Domande ai dottorandi

Tra le presentazioni raccontate in aula il 15 marzo 2019 quella che rispecchia di più i miei interessi è la prima Innovazione, Crisi, Etica : centro di accoglienza sul programma immigrati

Le mie ipotesi di programma partono tutte da un concetto di Crisi in cui in modi differenti cerco di dare risposte eticamente accettabili che possano ridare valore e portare ad una futura innovazione strumentale ma soprattutto di pensiero L’interesse si concentra nel voler trovare una risposta ad alcune crisi della società moderna e passata, (come la diversità etnica, il problema dei rifiuti e della sostenibilità ambientale  e l’attenzione verso i più piccoli e fragili) alle difficoltà e al disagio che queste portano.

Come suggerisce la citazione :“...una concezione che vede nella modernità lo sforzo verso la trasformazione delle “crisi in valore”, in una tensione che... non può che essere rivolta verso un’estetica di rottura e di cambiamento” (A. Saggio, Architettura e modernità, Carocci, Roma 2010) .

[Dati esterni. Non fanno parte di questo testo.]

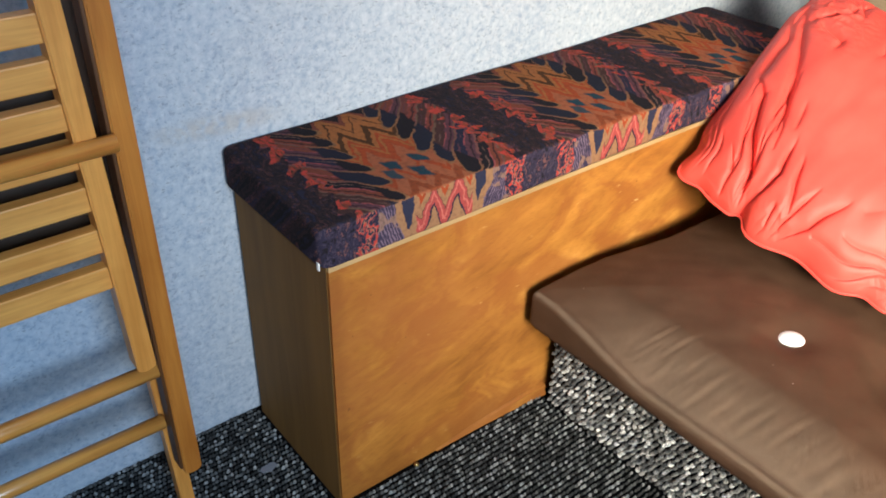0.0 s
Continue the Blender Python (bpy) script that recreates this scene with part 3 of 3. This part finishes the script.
# folds as (depth, half width, points); u runs along the low edge, v up the pillow
FLANK_FOLDS = [(0.013, 0.013, (0.32, 0.00), (0.29, 0.12), (0.21, 0.24), (0.15, 0.38), (0.08, 0.44)), (0.005, 0.010, (0.30, 0.0), (0.29, 0.10)),
               (0.006, 0.009, (0.23, 0.0), (0.22, 0.09), (0.16, 0.15)), (0.009, 0.028, (0.27, 0.34), (0.20, 0.51), (0.08, 0.76), (0.01, 0.88)),
               (0.011, 0.030, (0.09, 0.47), (0.08, 0.64), (0.01, 0.76)), (0.003, 0.010, (0.34, 0.31), (0.31, 0.42)),
               (0.004, 0.012, (0.15, 0.03), (0.30, 0.02)), (0.006, 0.014, (0.01, 0.04), (0.02, 0.15), (0.07, 0.24))]
NOTCH_FOLDS = [(0.008, 0.012, (0.34, 0.0), (0.39, 0.17), (0.37, 0.28)), (0.005, 0.010, (0.50, 0.09), (0.46, 0.18), (0.43, 0.26)), (0.007, 0.010, (0.43, 0.0), (0.45, 0.03), (0.44, 0.10)),
               (0.006, 0.011, (0.48, 0.0), (0.55, 0.18)), (0.008, 0.012, (0.49, 0.0), (0.59, 0.07), (0.66, 0.20)), (0.006, 0.011, (0.64, 0.0), (0.80, 0.03), (0.93, 0.10)),
               (0.008, 0.010, (0.82, 0.0), (0.93, 0.06), (0.98, 0.09)), (0.006, 0.010, (0.91, 0.0), (0.95, 0.04)), (0.006, 0.010, (0.74, 0.01), (0.85, 0.05)),
               (0.006, 0.008, (0.62, 0.055), (0.79, 0.075), (0.97, 0.115)), (0.003, 0.009, (0.72, 0.12), (0.88, 0.135), (0.98, 0.17)), (0.003, 0.012, (0.84, 0.22), (0.92, 0.24), (0.98, 0.30))]
TOP_FOLDS = [(0.006, 0.014, (0.99, 0.36), (0.90, 0.45)), (0.005, 0.012, (0.98, 0.46), (0.93, 0.56)), (0.003, 0.014, (0.41, 0.73), (0.42, 0.84)), (0.004, 0.010, (0.48, 0.83), (0.44, 0.98)),
             (0.004, 0.010, (0.55, 0.88), (0.50, 0.98)), (0.004, 0.012, (0.65, 0.98), (0.72, 0.89)), (0.007, 0.012, (0.11, 0.75), (0.23, 0.85)), (0.006, 0.014, (0.17, 0.73), (0.26, 0.70), (0.26, 0.65)),
             (0.006, 0.010, (0.21, 0.86), (0.28, 0.98)), (0.0016, 0.03, (0.72, 0.22), (0.86, 0.34), (0.93, 0.36))]
FOLDS = [(0.85 * deep, *rest) for deep, *rest in FLANK_FOLDS] + NOTCH_FOLDS + TOP_FOLDS
crease = random.Random(21)
for k in range(18):
    # short tucks along the low and the high seam
    along, inward, tilt = crease.uniform(0.05, 0.95), crease.uniform(0.03, 0.11), crease.uniform(-0.05, 0.05)
    ends = ((0.62 * along, 0.01), (0.62 * along + tilt, inward)) if k % 3 else ((along, 0.99), (along + tilt, 1 - inward))
    FOLDS.append((crease.uniform(0.001, 0.0035), crease.uniform(0.006, 0.010), *ends))
for k in range(16):
    # thin drag lines that fan out over the flank from the notch
    start = (crease.uniform(0.04, 0.33), crease.uniform(0.02, 0.34))
    lean, run = crease.uniform(0.10, 0.42), crease.uniform(0.10, 0.26)
    mid = (start[0] - 0.35 * lean * run, start[1] + 0.5 * run)
    FOLDS.append((crease.uniform(0.0018, 0.0042), crease.uniform(0.005, 0.009), start, mid, (start[0] - lean * run, start[1] + run)))
for k in range(10):
    # crumpled cloth below the top corner
    turn, r0, r1 = crease.uniform(-1.45, -0.10), crease.uniform(0.03, 0.22), crease.uniform(0.04, 0.11)
    bend = turn + crease.uniform(-0.7, 0.7)
    start = (r0 * math.cos(turn) + 0.01, 0.99 + r0 * math.sin(turn))
    FOLDS.append((crease.uniform(0.003, 0.0065), crease.uniform(0.006, 0.011), start, (start[0] + r1 * math.cos(bend), start[1] + r1 * math.sin(bend))))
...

Quello che mi domando è come si può definire e comprendere la linea sottile del concetto di “eticamente giusto” ? come si può dire che una soluzione, nata per dare valore ad una crisi, è uniformemente eticamente accettabile e corretta per gli abitanti del posto che la vivono? Il ruolo dell’architetto è sicuramente quello di conoscere le “necessità etiche, sociali e politiche” per dare una soluzione che , in base alla propria sensibilità, sarà innovativa o tradizionale ed è vero che “il lavoro dell’arrchitetto va vissuto come un dovere civico che comporta forti responsabilità morali...” (S. Settis, Architettura e democrazia, Einaudi, Torino 2017) , ma come si può capire dove pende di più l’ago della bilancia e quale sia l’intervento meno dannoso per l’equilibrio della società e della popolazione ?

All’interno del MAAM vivono famiglie che negli anni hanno trovato la loro armonia e la loro stabilità, quindi a questo proposito come e con quale “percentuale” si può dire che una nuova architettura, che porta una realtà probabilmente simile a quella da cui sono fuggiti, possa essere una soluzione e un valore per tutti, o per la maggior parte, degli abitanti ? E allo stesso modo una nuova idea che include il concetto di integrazione multietnica potrebbe non essere completamente accettata dagli italiani del quartiere ancora non aperti a questa nuova visione.
Il concetto di etica si basa sui “valori condivisi dalla società”  ma in una società multietnica i valori e le necessità potrebbero essere differenti e la propensione verso l’integrazione e l’innovazione  più o meno marcata e cercata.
La stessa innovazione che per alcuni può sembrare l’ovvia soluzione alla maggior parte delle crisi della nostra civiltà potrebbe entrare bruscamente nella vita e nella realtà di altre che hanno trovato nel vecchio, nello standard, il loro equilibrio. Come gestire questo "vecchio" e il "nuovo" senza distruggere queste armonie e senza creare ulteriori problemi interculturali?